*WORK INSTRUCTIONS*: Of the lines below, count those containing the word "Continue". Reply with the number alone.

*EXTRACTED RECORDS*:
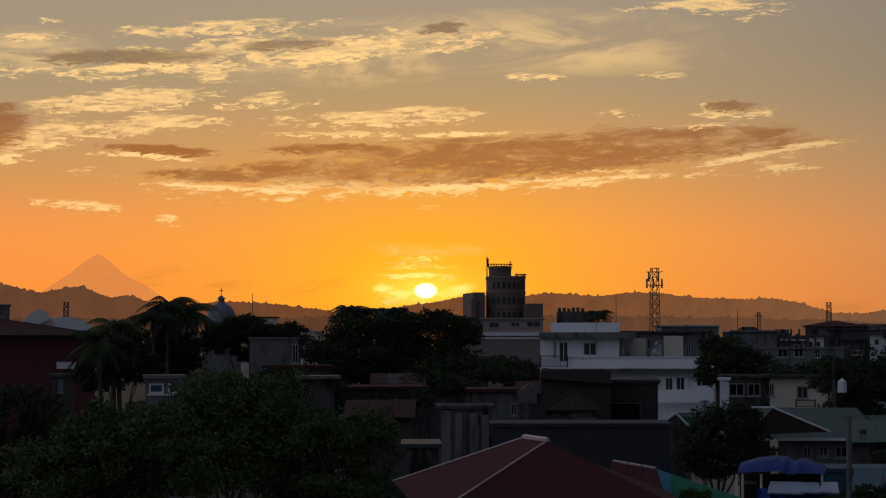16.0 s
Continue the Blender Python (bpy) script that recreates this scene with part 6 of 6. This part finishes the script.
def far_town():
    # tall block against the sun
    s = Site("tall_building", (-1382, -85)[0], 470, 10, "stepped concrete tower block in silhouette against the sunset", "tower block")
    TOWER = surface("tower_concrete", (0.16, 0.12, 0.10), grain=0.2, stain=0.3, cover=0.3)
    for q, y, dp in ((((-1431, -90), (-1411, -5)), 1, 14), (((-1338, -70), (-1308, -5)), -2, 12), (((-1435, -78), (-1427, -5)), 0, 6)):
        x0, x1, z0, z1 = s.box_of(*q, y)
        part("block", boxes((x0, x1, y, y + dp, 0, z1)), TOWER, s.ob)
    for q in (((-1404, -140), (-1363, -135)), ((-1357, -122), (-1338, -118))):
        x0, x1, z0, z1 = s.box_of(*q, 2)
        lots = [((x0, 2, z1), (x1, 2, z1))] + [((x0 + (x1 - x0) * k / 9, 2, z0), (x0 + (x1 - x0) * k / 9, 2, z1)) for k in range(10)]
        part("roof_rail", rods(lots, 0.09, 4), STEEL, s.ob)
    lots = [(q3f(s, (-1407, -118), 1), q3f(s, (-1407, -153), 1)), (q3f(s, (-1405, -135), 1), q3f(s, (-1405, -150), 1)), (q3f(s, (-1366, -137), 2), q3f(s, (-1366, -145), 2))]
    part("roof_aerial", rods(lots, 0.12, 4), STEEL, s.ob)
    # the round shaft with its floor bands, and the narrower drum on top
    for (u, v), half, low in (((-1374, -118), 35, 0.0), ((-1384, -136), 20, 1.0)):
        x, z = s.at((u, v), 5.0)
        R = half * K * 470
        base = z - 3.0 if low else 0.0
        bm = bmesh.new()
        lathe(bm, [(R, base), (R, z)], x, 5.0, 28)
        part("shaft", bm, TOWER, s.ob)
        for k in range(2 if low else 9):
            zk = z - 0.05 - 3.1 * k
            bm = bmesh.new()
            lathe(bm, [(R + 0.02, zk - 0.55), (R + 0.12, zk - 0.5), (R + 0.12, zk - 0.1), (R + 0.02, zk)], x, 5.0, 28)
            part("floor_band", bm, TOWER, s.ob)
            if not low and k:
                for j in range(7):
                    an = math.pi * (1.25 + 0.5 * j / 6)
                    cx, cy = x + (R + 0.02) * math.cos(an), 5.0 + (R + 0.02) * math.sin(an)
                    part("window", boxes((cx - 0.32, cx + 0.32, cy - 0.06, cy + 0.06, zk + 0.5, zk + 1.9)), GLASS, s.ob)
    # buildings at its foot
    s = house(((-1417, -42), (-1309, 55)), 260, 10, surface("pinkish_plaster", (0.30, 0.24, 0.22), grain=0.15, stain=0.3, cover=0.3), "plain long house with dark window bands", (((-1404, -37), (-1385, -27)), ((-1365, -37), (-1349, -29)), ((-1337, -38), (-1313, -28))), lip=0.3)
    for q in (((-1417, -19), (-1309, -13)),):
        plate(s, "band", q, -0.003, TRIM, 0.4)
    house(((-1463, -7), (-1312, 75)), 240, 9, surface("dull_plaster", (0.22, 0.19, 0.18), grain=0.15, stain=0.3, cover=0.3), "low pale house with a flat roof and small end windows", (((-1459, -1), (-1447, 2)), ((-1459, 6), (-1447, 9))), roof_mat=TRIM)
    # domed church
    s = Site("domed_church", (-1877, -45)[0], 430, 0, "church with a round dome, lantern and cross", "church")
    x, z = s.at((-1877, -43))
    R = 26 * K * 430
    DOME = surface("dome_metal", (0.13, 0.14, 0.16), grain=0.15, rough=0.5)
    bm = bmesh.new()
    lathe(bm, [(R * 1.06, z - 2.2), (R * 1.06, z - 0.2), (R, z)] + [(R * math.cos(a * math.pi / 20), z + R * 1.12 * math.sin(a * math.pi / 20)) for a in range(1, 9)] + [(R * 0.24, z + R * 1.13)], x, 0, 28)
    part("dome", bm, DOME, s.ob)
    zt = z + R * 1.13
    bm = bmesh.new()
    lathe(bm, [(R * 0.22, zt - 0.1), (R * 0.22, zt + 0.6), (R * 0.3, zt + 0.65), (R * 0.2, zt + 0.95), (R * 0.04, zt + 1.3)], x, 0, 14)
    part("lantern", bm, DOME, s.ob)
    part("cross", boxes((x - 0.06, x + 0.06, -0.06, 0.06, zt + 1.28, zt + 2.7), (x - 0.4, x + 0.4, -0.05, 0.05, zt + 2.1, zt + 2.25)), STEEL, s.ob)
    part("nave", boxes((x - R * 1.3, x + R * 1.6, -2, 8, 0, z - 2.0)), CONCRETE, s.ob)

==

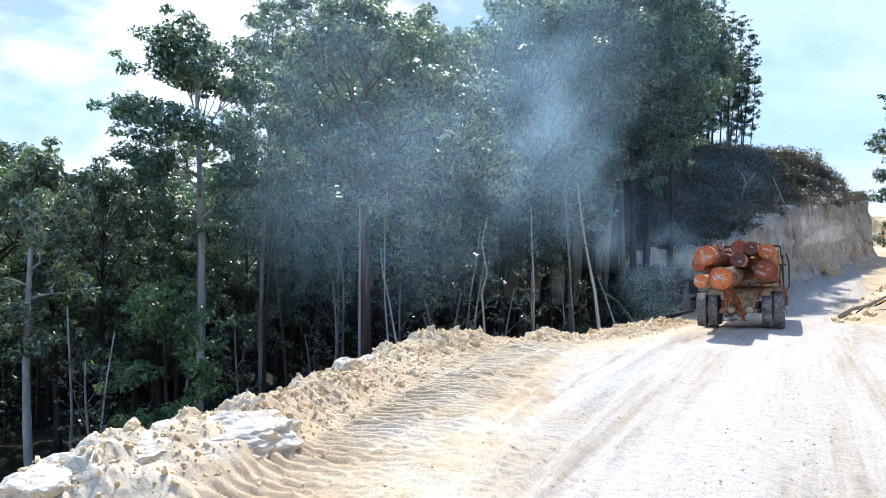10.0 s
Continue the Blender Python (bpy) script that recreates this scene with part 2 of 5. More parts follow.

*EXERCISE ANSWER*: 2